Saturday, May 17, 2014

Fenwick v. Unemployment Compensation Commission case brief summary

Fenwick v. Unemployment Compensation Commission NJ 1945
 
Facts: Respondent Fenwick operated a beauty shop where petitioner Arline Cheshire worked as a receptionist. Petitioner asked respondent for a raise and respondent expressed a willingness to pay higher wages if the income of the shop warranted. The two parties had a lawyer draft an agreement that referred to the parties as “partners.” Petitioner left the beauty salon and seeks unemployment payment and she believes that her employer should have made payments for unemployment compensation.
Issue: Was petitioner a partner of respondent’s, thus making respondent responsible for unemployment compensation payments for petitioner?

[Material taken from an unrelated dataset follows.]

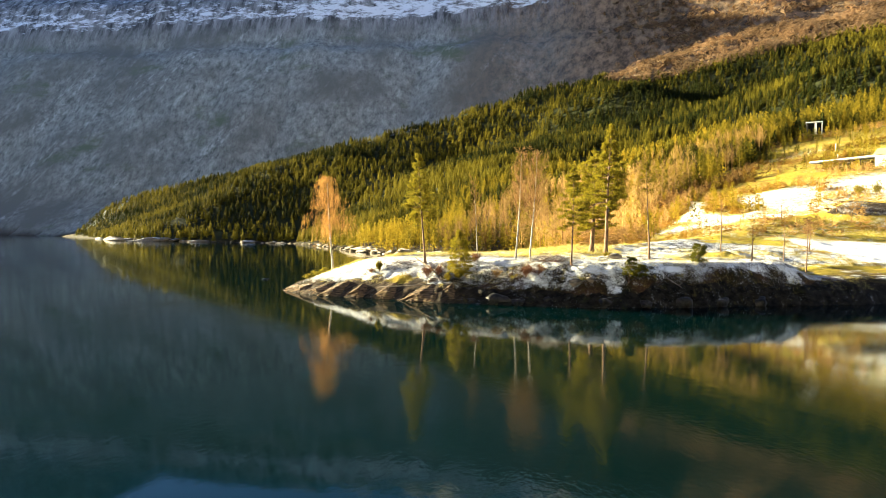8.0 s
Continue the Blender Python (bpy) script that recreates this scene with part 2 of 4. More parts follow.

Holding:  The burden of alleging a partnership is on the one who alleges it to exist. A partnership has not been established here, and the agreement between these parties, in legal effect, was nothing more than one to provide a method of compensating the girl for the work she had been performing as an employee. She had no authority or control in operating the business, she was not subject to losses, she was not held out as a partner. She got nothing by the agreement but a new scale of wages. 
Reasoning:
Argument for Partnership:
-Agreement calls arrangement a partnership
-Chesire gets “a bonus at the end of the year of 20% of the net profits”; Fenwick receives 80% of profits
-Books are open for inspection of each party
-Partnership continues until termination
-Filed partnership tax forms
-Held themselves out as partners to Unemployment Commission
 
Argument against Partnership
-Chesire makes no capital investment
-Fenwick controls and manages the business
-Fenwick alone is liable for debts.
-Chesire does not want more ownership in the business, she simply requested a raise.
 
-If we were to apply the UPA to the facts of this case there can be a strong argument made that there is a partnership, however, the court held that there was no partnership.
-The UPA seems incomplete, in that it says that if you are sharing profits there is a presumption that you are partners, however, as we see from this case, many employees share profits and aren’t partners.

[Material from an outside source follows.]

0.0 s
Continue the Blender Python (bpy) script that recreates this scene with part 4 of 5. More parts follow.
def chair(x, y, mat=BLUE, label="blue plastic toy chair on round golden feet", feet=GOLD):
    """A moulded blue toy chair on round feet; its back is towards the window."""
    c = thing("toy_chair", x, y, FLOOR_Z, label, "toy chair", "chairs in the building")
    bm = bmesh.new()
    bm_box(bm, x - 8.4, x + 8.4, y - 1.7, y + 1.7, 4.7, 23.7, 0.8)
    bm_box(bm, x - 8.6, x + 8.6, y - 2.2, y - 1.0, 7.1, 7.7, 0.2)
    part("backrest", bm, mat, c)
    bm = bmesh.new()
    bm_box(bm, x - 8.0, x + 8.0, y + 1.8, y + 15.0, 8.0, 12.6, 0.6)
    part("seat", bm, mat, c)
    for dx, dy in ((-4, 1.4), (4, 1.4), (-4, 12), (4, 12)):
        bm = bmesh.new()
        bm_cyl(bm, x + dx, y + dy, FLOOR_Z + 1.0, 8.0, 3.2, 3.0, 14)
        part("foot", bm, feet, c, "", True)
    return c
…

            -Must look at the totality of the circumstances. Just as we saw in the case of agency, when         measuring whether someone is an agent the judge must assess it based on the circumstances.        So it is tough to say that one factor is dispositive.
-Problem with making a “partnership check-list” or the standard of what is a partnership too clear, is that some people may not want their relationship to be a partnership, yet if they fulfill all of the elements they would be required to form a partnership.